Unlike a Shakespearean comedy, where the marriage ends all, Esther’s marriage to George comes at the end of Act 1 and serves to catalyze the rest of the play. What initially appears as a merely awkward relationship turns sour as problems of gambling, drinking and infidelity emerge.

“A suit tells more about a man’s character,” warns Esther’s landlady, Mrs. Dickson, about her relationship with George. “Any man can talk with tonic.”

Mrs. Dickson, a regal lady played by Trinity Rep veteran Barbara Meek, seems very much of the period while retaining a remarkably contemporary resonance.

Esther has limited freedom, but her profession allows her to cross social boundaries freely, interacting with both the lower and the upper classes. She visits women in their most intimate environments in the course of her duties as seamstress. Esther finds one of her clients, Mrs. Van Buren, played by Angela Brazil, alone and without comfort in a fancy Fifth Avenue apartment — her husband spat on her when she began to menstruate, because she is unable to produce a child. On the other side of the city, Esther finds a nightclub performer named Mayme, played by Shelley Fort, in her bathrobe, pounding on piano keys. She wants a corset like Mrs. Van Buren’s — and another bottle of gin. Her life is full of drunken nights and strangers who pay but don’t offer soft touches, not a bad life “for a colored girl,” she says.

Esther makes both women corsets of identical design, but each reacts differently. The corset makes Mrs. Van Buren feel exposed, the ridiculous beads dangling in desperation, but Mayme is enchanted by the frills. Hitching up her long skirt playfully, she says “it feels like Fifth Avenue.”

While black female identity takes center stage in “Intimate Apparel,” Nottage’s work also explores the difficulties confronting other cultural identities at the turn of the century, often through their clothing. Mr. Marks, an Orthodox Jewish fabric trader played by Mauro Hantman, emphasizes the family history of the black jacket he wears, which was passed down from his father and reminds him of his faith. His fingers stroke the exotic fabrics he persuades Esther to buy, but he cannot be touched by a woman that is not his mother, wife or sister.

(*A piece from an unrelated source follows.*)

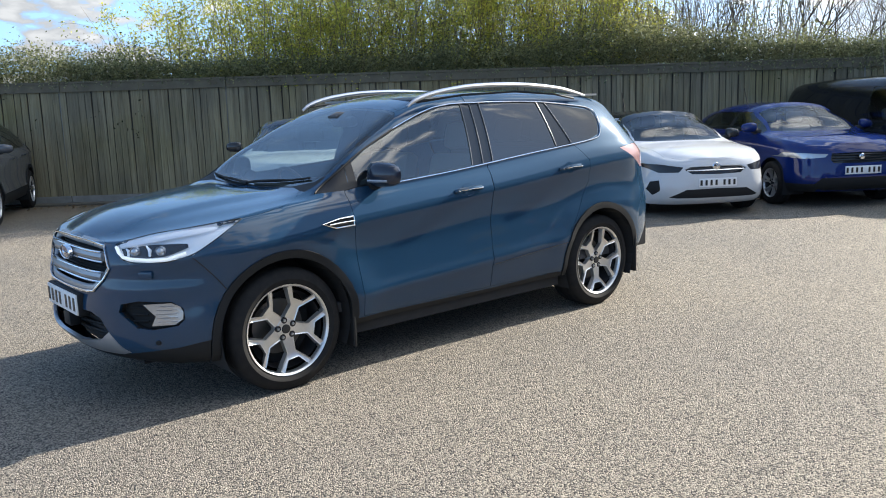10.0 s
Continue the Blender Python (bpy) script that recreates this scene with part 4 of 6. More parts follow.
# ---- ground, building, fence ----
def asphalt():
    m = bpy.data.materials.new("worn_asphalt")
    m.use_nodes = True
    n, l = m.node_tree.nodes, m.node_tree.links
    p = n["Principled BSDF"]
    p.inputs["Roughness"].default_value = 0.80
    p.inputs["Specular IOR Level"].default_value = 0.35
    co = n.new("ShaderNodeTexCoord")
    v = n.new("ShaderNodeTexVoronoi")
    v.inputs["Scale"].default_value = 150
    sep = n.new("ShaderNodeSeparateColor")
    s = n.new("ShaderNodeTexNoise")
    s.inputs["Scale"].default_value, s.inputs["Detail"].default_value = 0.35, 6
    f = n.new("ShaderNodeTexNoise")
    f.inputs["Scale"].default_value, f.inputs["Detail"].default_value = 45, 4
    stone = n.new("ShaderNodeValToRGB")
    e = stone.color_ramp.elements
    e[0].position, e[0].color = 0.14, (0.056, 0.052, 0.048, 1)
    e[1].position, e[1].color = 0.86, (0.500, 0.445, 0.358, 1)
    stain = n.new("ShaderNodeValToRGB")
    e = stain.color_ramp.elements
    e[0].position, e[0].color = 0.3, (0.80, 0.80, 0.82, 1)
    e[1].position, e[1].color = 0.7, (1.08, 1.05, 1.0, 1)
    mul = n.new("ShaderNodeMixRGB")
    mul.blend_type = "MULTIPLY"
    mul.inputs["Fac"].default_value = 1.0
    pits = n.new("ShaderNodeMapRange")
    pits.inputs["From Min"].default_value, pits.inputs["From Max"].default_value = 0.3, 0.7
    mul2 = n.new("ShaderNodeMixRGB")
    mul2.blend_type = "MULTIPLY"
    mul2.inputs["Fac"].default_value = 0.10
    gaps, binder = n.new("ShaderNodeMapRange"), n.new("ShaderNodeMixRGB")
    gaps.inputs["From Min"].default_value, gaps.inputs["From Max"].default_value, gaps.inputs["To Max"].default_value = 0.52, 0.85, 0.28
    binder.inputs["Color2"].default_value = (0.030, 0.029, 0.028, 1)
    l.new(v.outputs["Distance"], gaps.inputs["Value"])
    l.new(gaps.outputs["Result"], binder.inputs["Fac"])
    b = n.new("ShaderNodeBump")
    b.inputs["Strength"].default_value, b.inputs["Distance"].default_value = 1.0, 0.012
    b2 = n.new("ShaderNodeBump")
    b2.inputs["Strength"].default_value, b2.inputs["Distance"].default_value = 0.2, 0.005
    for t in (v, s, f):
        l.new(co.outputs["Object"], t.inputs["Vector"])
    l.new(v.outputs["Color"], sep.inputs["Color"])
    l.new(sep.outputs["Red"], stone.inputs["Fac"])
    l.new(s.outputs["Fac"], stain.inputs["Fac"])
    l.new(stone.outputs["Color"], mul.inputs["Color1"])
    l.new(stain.outputs["Color"], mul.inputs["Color2"])
    l.new(f.outputs["Fac"], pits.inputs["Value"])
    l.new(mul.outputs["Color"], mul2.inputs["Color1"])
    l.new(pits.outputs["Result"], mul2.inputs["Color2"])
    # earth washed out from under the fence, and a paler worn track
    plane, reach, ragged, earth = n.new("ShaderNodeVectorMath"), n.new("ShaderNodeMapRange"), n.new("ShaderNodeTexNoise"), n.new("ShaderNodeMixRGB")
    plane.operation = "DOT_PRODUCT"
    plane.inputs[1].default_value = (0.6157, 0.788, 0.0)
    ragged.inputs["Scale"].default_value, ragged.inputs["Detail"].default_value = 1.1, 8
    add, amount = n.new("ShaderNodeMath"), n.new("ShaderNodeMath")
    add.operation, amount.operation = "MULTIPLY_ADD", "MULTIPLY"
    add.inputs[1].default_value = 3.2
    amount.inputs[1].default_value = 0.75
    reach.inputs["From Min"].default_value, reach.inputs["From Max"].default_value = -3.6, -7.4
    earth.inputs["Color2"].default_value = (0.21, 0.155, 0.092, 1)
    l.new(co.outputs["Object"], plane.inputs[0])
    l.new(co.outputs["Object"], ragged.inputs["Vector"])
    l.new(ragged.outputs["Fac"], add.inputs[0])
    l.new(plane.outputs["Value"], add.inputs[2])
    l.new(add.outputs[0], reach.inputs["Value"])
    l.new(reach.outputs["Result"], amount.inputs[0])
    l.new(amount.outputs[0], earth.inputs["Fac"])
    l.new(mul2.outputs["Color"], binder.inputs["Color1"])
    l.new(binder.outputs["Color"], earth.inputs["Color1"])
    l.new(earth.outputs["Color"], p.inputs["Base Color"])
    l.new(v.outputs["Distance"], b.inputs["Height"])
    b.invert = True
    l.new(f.outputs["Fac"], b2.inputs["Height"])
    l.new(b.outputs["Normal"], b2.inputs["Normal"])
    l.new(b2.outputs["Normal"], p.inputs["Normal"])
    return m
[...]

“Intimate Apparel” not only serves as an interpretation of history, but also bears witness to an era of social upheaval intimately connected to its author, making the viewer all the more invested. Nottage based Esther’s character on the experiences of her great-grandmother, a Barbadian seamstress who immigrated to New York City and corresponded with a laborer working on the Panama Canal, according to the program. Each act closes with a still scene on stage that mirrors the historical black-and-white photographs projected onto screens in the theater.

“Intimate Apparel” does not have a tightly knit conclusion. Some relationships and events do not receive closure. Esther’s quilt lies in pieces by the end of the play, but her sewing machine remains.

“Intimate Apparel” runs Jan. 30 to March 2 in the Sarah and Joseph Dowling, Jr. Theater downtown.